-- AIM OF THE TASK --
Both the line containing "More parts follow." and the line containing "return out + [P[-2]]" are to be reproduced exactly, along with every line between them, and nothing more.

-- SOURCE RECORDS --
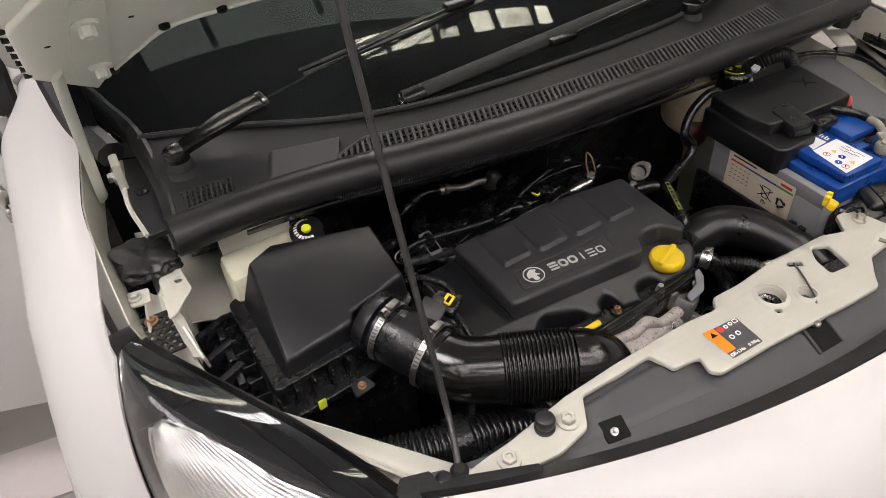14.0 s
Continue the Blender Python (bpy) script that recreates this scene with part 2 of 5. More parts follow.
def under(ob, parent):
    """Parents ob and keeps it where it is."""
    ob.parent = parent
    ob.matrix_parent_inverse = Matrix.Translation(parent.location).inverted()
    return ob


def sub(name, bm, mat, parent, label="", angle=38):
    """A part given in world coordinates."""
    return under(part(name, bm, mat, None, label, angle), parent)


def spline(points, n=8):
    """A smooth line through the points."""
    P = [V(p) for p in points]
    P = [2 * P[0] - P[1], *P, 2 * P[-1] - P[-2]]
    out = []
    for a, b, c, d in zip(P, P[1:], P[2:], P[3:]):
        for i in range(n):
            t = i / n
            out.append(0.5 * (2 * b + (c - a) * t + (2 * a - 5 * b + 4 * c - d) * t * t + (3 * b - a - 3 * c + d) * t ** 3))
    return out + [P[-2]]


def fair(points, degree=3, n=48):
    """An even line that runs close to the points without ripples."""
    P = np.array([tuple(p) for p in points])
    s = np.concatenate([[0], np.cumsum(np.linalg.norm(np.diff(P, axis=0), axis=1))])
    fits = [np.polyfit(s / s[-1], P[:, k], degree) for k in range(3)]
    return [V([float(np.polyval(f, t)) for f in fits]) for t in np.linspace(0, 1, n)]


def loft(rings, caps=True, closed=True, bm=None):
    bm = bm or bmesh.new()
    rows = [[bm.verts.new(p) for p in r] for r in rings]
    for a, b in zip(rows, rows[1:]):
        k = len(a)
        for i in range(k if closed else k - 1):
            bm.faces.new((a[i], a[(i + 1) % k], b[(i + 1) % k], b[i]))
    if caps and closed:
        bm.faces.new(rows[0][::-1]), bm.faces.new(rows[-1])
    return bm


def tube(path, radius, seg=14, n=8, bm=None, flat=1.0):
    """A round bar or hose along a smooth line; radius: a number, or a function of 0 to 1 along it."""
    P = spline(path, n) if n else [V(p) for p in path]
    ways = [(P[min(i + 1, len(P) - 1)] - P[max(i - 1, 0)]).normalized() for i in range(len(P))]
    side = ways[0].orthogonal().normalized()
    rings = []
    for i, (p, w) in enumerate(zip(P, ways)):
        side = (side - w * side.dot(w)).normalized()
        up = w.cross(side)
        r = radius(i / (len(P) - 1)) if callable(radius) else radius
        rings.append([p + r * (math.cos(a) * side + flat * math.sin(a) * up) for a in (2 * math.pi * k / seg for k in range(seg))])
    return loft(rings, bm=bm)


def ribbed(path, radius, depth, pitch, seg=14):
    """A corrugated hose or conduit: rings of two radii along a smooth line."""
    P = spline(path, 10)
    lengths = [0]
    for a, b in zip(P, P[1:]):
        lengths.append(lengths[-1] + (b - a).length)
    count = max(2, round(lengths[-1] / pitch)) * 8
    at = [lengths[-1] * i / count for i in range(count + 1)]
    line = [V([float(np.interp(s, lengths, [p[k] for p in P])) for k in range(3)]) for s in at]
    cycle = (1, 0.45, 0.12, 0, 0, 0.12, 0.45, 1)
    return tube(line, lambda t: radius - depth * cycle[round(t * count) % 8], seg, 0)


def box(size, at=(0, 0, 0), bevel=0.0, turn=(0, 0, 0), taper=1.0, bm=None, segments=2):
    own = bmesh.new()
    bmesh.ops.create_cube(own, size=1)
    for v in own.verts:
        k = taper if v.co.z > 0 else 1
        v.co = V((v.co.x * size[0] * k, v.co.y * size[1] * k, v.co.z * size[2]))
    if bevel:
        bmesh.ops.bevel(own, geom=own.edges[:], offset=bevel, segments=segments, affect="EDGES", profile=0.5)
    bmesh.ops.transform(own, matrix=pose(*at, *turn), verts=own.verts)
    if bm is None:
        return own
    me = bpy.data.meshes.new("tmp")
    own.to_mesh(me)
    own.free()
    bm.from_mesh(me)
    bpy.data.meshes.remove(me)
    return bm


def lathe(profile, at=(0, 0, 0), turn=(0, 0, 0), seg=28, bm=None):
    """A turned body from (radius, height) pairs; a zero radius closes it."""
    own = bmesh.new()
    rings = [[own.verts.new((r * math.cos(a), r * math.sin(a), z)) for a in (2 * math.pi * k / seg for k in range(seg))] if r > 0 else [own.verts.new((0, 0, z))] for r, z in profile]
    for a, b in zip(rings, rings[1:]):
        for i in range(seg):
            j = (i + 1) % seg
            vs = [a[i % len(a)], a[j % len(a)], b[j % len(b)], b[i % len(b)]]
            vs = [v for k, v in enumerate(vs) if v not in vs[:k]]
            if len(vs) > 2:
                own.faces.new(vs)
    bmesh.ops.transform(own, matrix=pose(*at, *turn), verts=own.verts)
    if bm is None:
        return own
    me = bpy.data.meshes.new("tmp")
    own.to_mesh(me)
    own.free()
    bm.from_mesh(me)
    bpy.data.meshes.remove(me)
    return bm


def rounded(points, r, n=4):
    """A closed outline with its corners rounded off."""
    out, P = [], [V((*p[:2], 0)) for p in points]
    for a, b, c in zip([P[-1], *P[:-1]], P, [*P[1:], P[0]]):
        k = min(r, (a - b).length * 0.45, (c - b).length * 0.45)
        s, e = b + (a - b).normalized() * k, b + (c - b).normalized() * k
        for i in range(n + 1):
            t = i / n
            out.append(((1 - t) ** 2 * s + 2 * t * (1 - t) * b + t * t * e).to_2d())
    return out


def circle(x, y, r, n=24, ry=None):
    return [V((x + r * math.cos(2 * math.pi * k / n), y + (ry or r) * math.sin(2 * math.pi * k / n))) for k in range(n)]


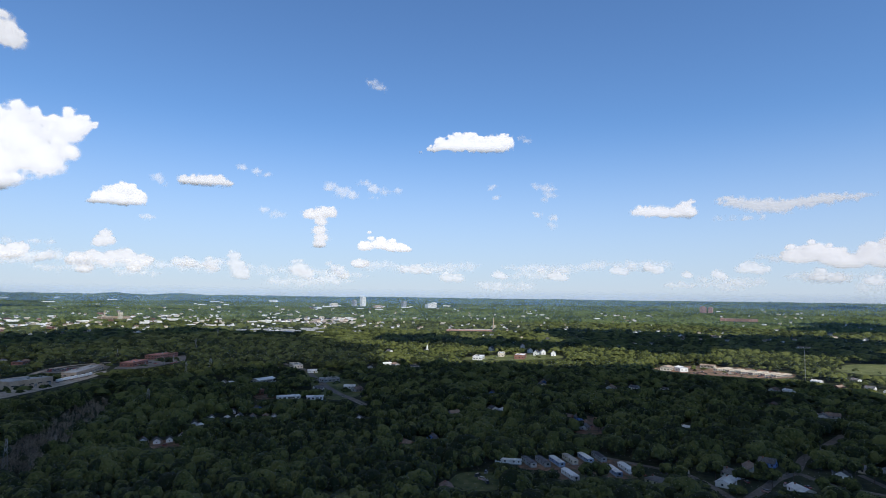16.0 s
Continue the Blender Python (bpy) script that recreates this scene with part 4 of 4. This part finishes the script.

-- CORRECT RESPONSE --
Continue the Blender Python (bpy) script that recreates this scene with part 2 of 5. More parts follow.
def under(ob, parent):
    """Parents ob and keeps it where it is."""
    ob.parent = parent
    ob.matrix_parent_inverse = Matrix.Translation(parent.location).inverted()
    return ob


def sub(name, bm, mat, parent, label="", angle=38):
    """A part given in world coordinates."""
    return under(part(name, bm, mat, None, label, angle), parent)


def spline(points, n=8):
    """A smooth line through the points."""
    P = [V(p) for p in points]
    P = [2 * P[0] - P[1], *P, 2 * P[-1] - P[-2]]
    out = []
    for a, b, c, d in zip(P, P[1:], P[2:], P[3:]):
        for i in range(n):
            t = i / n
            out.append(0.5 * (2 * b + (c - a) * t + (2 * a - 5 * b + 4 * c - d) * t * t + (3 * b - a - 3 * c + d) * t ** 3))
    return out + [P[-2]]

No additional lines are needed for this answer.